Kapton is a Product of DuPont Corporation. According to DuPont Bulletins:
Kapton® polyimide film possesses a unique combination of properties that make it ideal for a variety of applications in many different industries. The ability of Kapton® to maintained its excellent physical, electrical, and mechanical properties over a wide temperature range has opened new design and application areas to plastic films.
Kapton® is synthesized by polymerizing an aromatic dianhydride and an aromatic diamine. It has excellent chemical resistance; there are no known organic solvents for the film.
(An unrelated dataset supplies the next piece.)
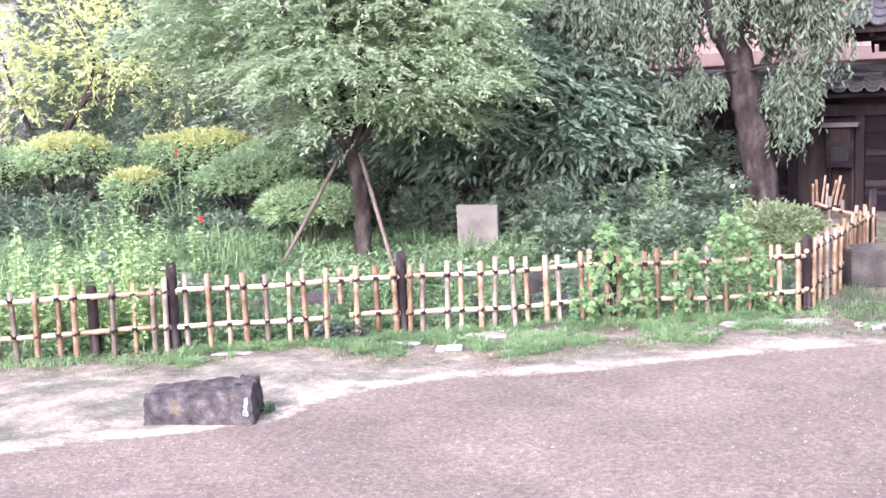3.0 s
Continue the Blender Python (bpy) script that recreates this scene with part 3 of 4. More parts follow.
def build_sign_panel():
    p = thing("sign_panel", "orange panel with white side post on a bracket over the roofs", "sign", (8.2, 25.0, 0), turn=-6)
    part("panel", box_bm(0, 0.62, 0, 0.08, 4.9, 6.5, 0.01), M_ORANGE, p)
    part("side_post", box_bm(0.8, 1.0, 0, 0.12, 0.0, 7.5, 0.01), M_PALEWALL, p)
    part("bracket", box_bm(0.7, 0.85, 0.02, 0.06, 5.0, 5.1, 0.005), M_RAIL, p)


build_sign_panel()


def build_air_unit():
    a = thing("air_unit", "grey outdoor air unit on a bracket by the building wall", "air conditioner", (-2.75, 26.6, 3.15), turn=-6)
    part("case", box_bm(0, 0.62, 0, 0.28, 0, 0.42, 0.02), M_PALEWALL, a)
    for k in range(6):
        part("slat", box_bm(0.06, 0.56, -0.015, 0.0, 0.06 + 0.055 * k, 0.085 + 0.055 * k, 0.004), M_RAIL, a)
    part("bracket", box_bm(0.02, 0.6, 0.02, 0.7, -0.05, 0.0, 0.005), M_RAIL, a)
    part("stand", box_bm(0.26, 0.34, 0.1, 0.2, -3.2, -0.05, 0.005), M_RAIL, a)


build_air_unit()

# ---- fences ----


def cane_mesh(name, length, radius, mat, knots, seg=9):
    """A bamboo cane along z with swollen nodes and a hollow cut top."""
    zs, rs = [0.0], [radius]
    for k in knots:
        z = k * length
        zs += [z - 0.012, z - 0.003, z + 0.004, z + 0.014]
        rs += [radius, radius * 1.1, radius * 1.07, radius * 0.98]
    zs += [length, length, length - 0.03]
    rs += [radius * 0.96, radius * 0.72, radius * 0.7]
    P = np.array([(0, 0, z) for z in zs])
    ang = np.linspace(0, 2 * np.pi, seg, endpoint=False)
    V = (np.stack([np.cos(ang), np.sin(ang), 0 * ang], 1)[None] * np.array(rs)[:, None, None] + P[:, None]).reshape(-1, 3)
    i, j = np.meshgrid(np.arange(len(zs) - 1), np.arange(seg), indexing="ij")
    a, b = (i * seg + j).ravel(), (i * seg + (j + 1) % seg).ravel()
    F = np.stack([a, b, b + seg, a + seg], 1)
    return mesh_np(name, V, F, mat, True)


PICKETS = [cane_mesh("picket", 1.0, r, m, k) for r, m, k in ((0.021, M_BAMBOO, (0.12, 0.5, 0.86)), (0.024, M_BAMBOO, (0.3, 0.68)), (0.018, M_BAMBOO, (0.2, 0.45, 0.72)), (0.022, M_BAMBOO_OLD, (0.1, 0.4, 0.75)))]


def lash_mesh():
    """Twine wound twice round a crossing, with a knot and two tails."""
    chunks = []
    for k, (tx, off) in enumerate(((0.3, -0.007), (0.3, 0.006), (-0.35, -0.005), (-0.35, 0.007))):
        a = np.linspace(0, 2 * np.pi, 11)
        pts = np.stack([0.0265 * np.cos(a) + 0.4 * off, 0.035 * np.sin(a), tx * 0.026 * np.cos(a) + off], 1)
        chunks.append(tube(pts, 0.0056, 5, caps=False))
    chunks.append(tube([(-0.01, -0.036, -0.008), (0, -0.044, 0), (0.01, -0.036, 0.01)], 0.01, 6))
    chunks.append(tube([(0, -0.04, 0), (0.008, -0.04, -0.016), (0.006, -0.038, -0.03)], 0.0035, 4))
    v, f = joined(chunks)
    return mesh_np("lashing", v, f, M_TWINE)


LASH = lash_mesh()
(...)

Kapton® does not melt or burn as it has the highest UL-94 flammability rating: V-0. The outstanding properties of Kapton® permit it to be used at both high and low temperature extremes where other organic polymeric materials would not be functional.
Adhesives are available for bonding Kapton® to itself and to metals, various paper types, and other films.
Kapton® polyimide film can be used in a variety of electrical and electronic insulation applications: wire and cable tapes, formed coil insulation, substrates for flexible printed circuits, motor slot liners, magnet wired insulation, transformer and capacitor insulation, magnetic and pressure-sensitive tapes, and tubing. Many of these applications are based on the excellent balance of electrical, thermal, mechanical, physical, and chemical properties of Kapton® over a wide range of temperatures. It is this combination of useful properties at temperature extremes that makes Kapton® a unique industrial material.
Applicants have demonstrated that Kapton can be useful as a substrate film for super-lattice thermoelectric layers when high temperature use is not planned. Applicants have shown that a crystal layer laid down between the Kapton® substrate and the series of very thin conducting and barrier layers greatly improve thermoelectric performance especially for n-type layers. The preferred technique is to lay it on about 1000 Å thick in an amorphous form then to crystallize it by heating the substrate and the silicon layer to about 350° C. to 375° C. When Kapton® is used as a substrate it can be mounted on a crystalline base that can be sand blasted off the Kapton® after the thermoelectric film is deposited.
Many other organic materials such as Mylar, polyethylene, and polyamide, polyamide-imides and polyimide compounds could be used as substrates. Other potential substrate materials are oxide films such as SiO2, Al2O3 and TiO2. Mica could also be used for substrate. As stated above, the substrate preferably should be very thin a very good thermal and electrical insulator with good thermal stability, strong and flexible.
While the above description contains many specificites, the reader should not construe these as limitations on the scope of the invention, but merely as exemplifications of preferred embodiments thereof. Those skilled in the art will envision many other possible variations within its scope. The preferred layer thickness is about 100 Angstroms; however, layer thickness could be somewhat larger or smaller such as within the range of 200 Angstroms down to 10 Angstroms. It is not necessary that the layers be grown on film. For example, they could be grown on thicker substrates that are later removed. There are many other ways to make the connections between the legs other than the methods discussed. Accordingly, the reader is requested to determine the scope of the invention by the appended claims and their legal equivalents, and not by the examples which have been given.